I’ve seen a fair bit of buzz of the Library of Congress’s recent announcement of a new initiative for transforming the bibliographic framework of the library community. The announcement notes a number of recent developments that are drivers for such a transformation, including RDA, FRBR, the semantic web of linked data, and a growing consensus that the library community needs to move beyond MARC as its central data standard.
There’s another very important driver not explicitly mentioned in the announcement: the rise of open library data. More and more bibliographic and other library-related data is now freely available and reusable online, and it enables all kinds of improvements in resource discovery. I’ve previously discussed how open data for Library of Congress Subject Headings and Hathi Trust online books allows me to manage a catalog of over a million books, create rich subject browsing interfaces, and improve the quality of library catalogs at Penn. OCLC has also compiled data on millions of authors in VIAF, and now makes it available as open data. I recently downloaded their data set, and hope to get at least as much benefit out of is as I have with subject data to date. (I hope to report on early experiments before long.)

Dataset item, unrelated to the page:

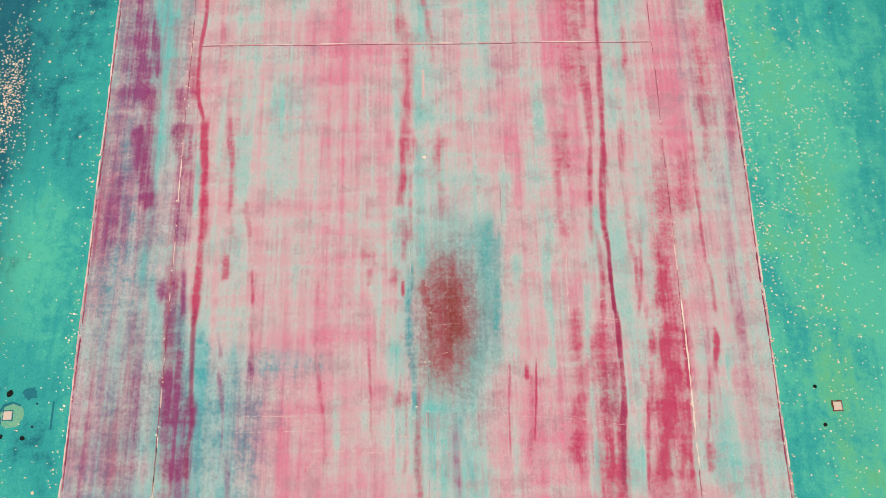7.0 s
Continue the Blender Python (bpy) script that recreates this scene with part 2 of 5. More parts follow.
def limewash():
    """Cream limewashed concrete with black mould below the coping."""
    n = Nodes("limewash")
    mould, pale, moss, _ = n.attribute("stain")
    big = n.noise(n.scaled(1, 1, 1), 1.6, 5, 0.6)
    fine = n.noise(n.coord, 30, 5, 0.7)
    drip = n.noise(n.scaled(5, 13, 1.6), 1.0, 5, 0.7)
    stain = n.noise(n.scaled(1.0, 2.6, 0.9), 1.0, 6, 0.72, 0.5)
    base = n.mix(n.span(big, 0.35, 0.7), (0.99, 0.90, 0.72), (0.97, 0.85, 0.66))
    base = n.mix(n.span(stain, 0.50, 0.72, 0.0, 0.55), base, (0.74, 0.58, 0.47))
    base = n.mix(n.span(n.noise(n.scaled(0.8, 1.7, 3.0), 1.0, 6, 0.75, 0.8), 0.58, 0.72, 0.0, 0.45), base, (0.50, 0.40, 0.42))
    base = n.mix(n.span(n.noise(n.scaled(2.0, 9.0, 0.6), 1.0, 5, 0.7), 0.60, 0.76, 0.0, 0.35), base, (0.66, 0.54, 0.45))
    base = n.mix(n.span(n.noise(n.coord, 5, 5, 0.7), 0.58, 0.70, 0.0, 0.6), base, (0.96, 0.89, 0.80))
    base = n.mix(n.span(fine, 0.60, 0.74, 0.0, 0.5), base, (0.55, 0.43, 0.36))
    j = n.calc("ADD", n.calc("MULTIPLY", n.calc("SUBTRACT", drip, 0.5), 2.4), n.calc("MULTIPLY", n.calc("SUBTRACT", fine, 0.5), 1.6))
    base = n.mix(n.span(n.calc("ADD", mould, j), 0.40, 0.95, 0.0, 0.92), base, (0.075, 0.05, 0.085))
    base = n.mix(n.span(n.calc("ADD", moss, n.calc("MULTIPLY", j, 0.5)), 0.4, 0.9, 0.0, 0.85), base, (0.36, 0.62, 0.12))
    return n.done(base, 0.9, n.calc("ADD", fine, big), 0.4, 0.01)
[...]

And there’s more big news from OCLC. At last month’s Global Council meeting, Karen Calhoun gave a presentation saying they were considering releasing letting members release WorldCat data under an open license. I’m very excited to see this development; as I said a couple of years ago (in a panel discussion that also featured Karen Calhoun) it would make a huge trove of the library community’s bibliographic intelligence available to exploit and extend in all kinds of ways that could make it easier for library patrons to discover information resources. This is no small step for OCLC– at the time of our panel, OCLC was concerned that opening access to WorldCat data might threaten the sustainability of the WorldCat cooperative. If they’re seriously considering opening their data now, I suspect that a good number of WorldCat members have indicated that it’s an important and worthwhile thing to do, and that the benefits outweigh the risks.
If you also see potential in open library data, now is an excellent time to join in the discussions that the Library of Congress and OCLC are inviting. The more these and other leading organizations in the library community see how open data can advance the goals of the community, and how open data initiatives can get the support needed to be sustainable, the richer the knowledge base that our evolving bibliographic framework will support.
I don’t yet know where and how the LC and OCLC conversations will be taking place. But I’d love to hear readers’ thoughts and pointers about using and supporting open bibliographic data in the comments here.
Updated May 27 to clarify: I’ve heard from Roy Tennant that the OCLC proposal under consideration refers to WorldCat members releasing “their catalog data containing WorldCat records”, not OCLC itself releasing data (as my post originally stated). This is still potentially a big deal, even if it doesn’t mean opening up all of WorldCat. I’ve updated the post, marking edits with strikethrough and bold, and will talk about this more in the comment thread.